◆ **Dataset section**
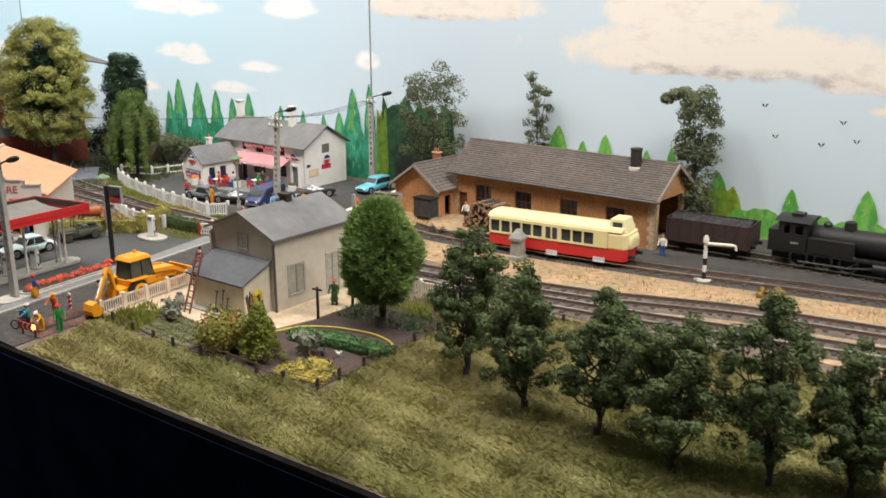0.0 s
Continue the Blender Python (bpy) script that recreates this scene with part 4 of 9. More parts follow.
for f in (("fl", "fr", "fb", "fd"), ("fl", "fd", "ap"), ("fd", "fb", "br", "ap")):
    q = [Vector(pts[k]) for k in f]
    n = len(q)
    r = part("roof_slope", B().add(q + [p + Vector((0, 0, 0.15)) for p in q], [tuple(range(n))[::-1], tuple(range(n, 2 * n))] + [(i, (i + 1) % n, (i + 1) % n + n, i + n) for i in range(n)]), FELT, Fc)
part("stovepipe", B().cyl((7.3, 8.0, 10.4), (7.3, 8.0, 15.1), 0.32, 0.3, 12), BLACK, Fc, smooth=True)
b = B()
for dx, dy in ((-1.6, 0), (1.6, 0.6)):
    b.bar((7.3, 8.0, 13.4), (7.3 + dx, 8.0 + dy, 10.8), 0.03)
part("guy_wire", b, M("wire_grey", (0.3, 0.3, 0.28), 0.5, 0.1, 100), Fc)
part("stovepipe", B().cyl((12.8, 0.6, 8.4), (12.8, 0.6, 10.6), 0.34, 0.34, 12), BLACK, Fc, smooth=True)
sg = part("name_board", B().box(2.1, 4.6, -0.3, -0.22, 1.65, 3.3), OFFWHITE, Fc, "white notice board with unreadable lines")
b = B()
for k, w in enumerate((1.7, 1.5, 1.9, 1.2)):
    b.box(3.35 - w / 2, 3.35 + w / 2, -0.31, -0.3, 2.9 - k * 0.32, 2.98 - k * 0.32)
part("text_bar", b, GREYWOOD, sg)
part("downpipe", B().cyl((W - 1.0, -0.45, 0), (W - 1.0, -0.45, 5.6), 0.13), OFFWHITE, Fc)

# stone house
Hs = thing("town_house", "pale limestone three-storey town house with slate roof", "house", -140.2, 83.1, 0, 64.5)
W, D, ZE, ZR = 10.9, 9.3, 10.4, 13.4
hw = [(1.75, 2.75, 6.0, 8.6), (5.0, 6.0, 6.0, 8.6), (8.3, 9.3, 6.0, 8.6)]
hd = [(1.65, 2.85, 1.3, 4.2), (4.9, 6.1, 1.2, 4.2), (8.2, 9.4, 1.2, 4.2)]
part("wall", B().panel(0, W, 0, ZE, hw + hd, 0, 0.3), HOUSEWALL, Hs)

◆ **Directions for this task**
Return the listing above word for word, with the pictures removed.

◆ **The completed task**
0.0 s
Continue the Blender Python (bpy) script that recreates this scene with part 4 of 9. More parts follow.
for f in (("fl", "fr", "fb", "fd"), ("fl", "fd", "ap"), ("fd", "fb", "br", "ap")):
    q = [Vector(pts[k]) for k in f]
    n = len(q)
    r = part("roof_slope", B().add(q + [p + Vector((0, 0, 0.15)) for p in q], [tuple(range(n))[::-1], tuple(range(n, 2 * n))] + [(i, (i + 1) % n, (i + 1) % n + n, i + n) for i in range(n)]), FELT, Fc)
part("stovepipe", B().cyl((7.3, 8.0, 10.4), (7.3, 8.0, 15.1), 0.32, 0.3, 12), BLACK, Fc, smooth=True)
b = B()
for dx, dy in ((-1.6, 0), (1.6, 0.6)):
    b.bar((7.3, 8.0, 13.4), (7.3 + dx, 8.0 + dy, 10.8), 0.03)
part("guy_wire", b, M("wire_grey", (0.3, 0.3, 0.28), 0.5, 0.1, 100), Fc)
part("stovepipe", B().cyl((12.8, 0.6, 8.4), (12.8, 0.6, 10.6), 0.34, 0.34, 12), BLACK, Fc, smooth=True)
sg = part("name_board", B().box(2.1, 4.6, -0.3, -0.22, 1.65, 3.3), OFFWHITE, Fc, "white notice board with unreadable lines")
b = B()
for k, w in enumerate((1.7, 1.5, 1.9, 1.2)):
    b.box(3.35 - w / 2, 3.35 + w / 2, -0.31, -0.3, 2.9 - k * 0.32, 2.98 - k * 0.32)
part("text_bar", b, GREYWOOD, sg)
part("downpipe", B().cyl((W - 1.0, -0.45, 0), (W - 1.0, -0.45, 5.6), 0.13), OFFWHITE, Fc)

# stone house
Hs = thing("town_house", "pale limestone three-storey town house with slate roof", "house", -140.2, 83.1, 0, 64.5)
W, D, ZE, ZR = 10.9, 9.3, 10.4, 13.4
hw = [(1.75, 2.75, 6.0, 8.6), (5.0, 6.0, 6.0, 8.6), (8.3, 9.3, 6.0, 8.6)]
hd = [(1.65, 2.85, 1.3, 4.2), (4.9, 6.1, 1.2, 4.2), (8.2, 9.4, 1.2, 4.2)]
part("wall", B().panel(0, W, 0, ZE, hw + hd, 0, 0.3), HOUSEWALL, Hs)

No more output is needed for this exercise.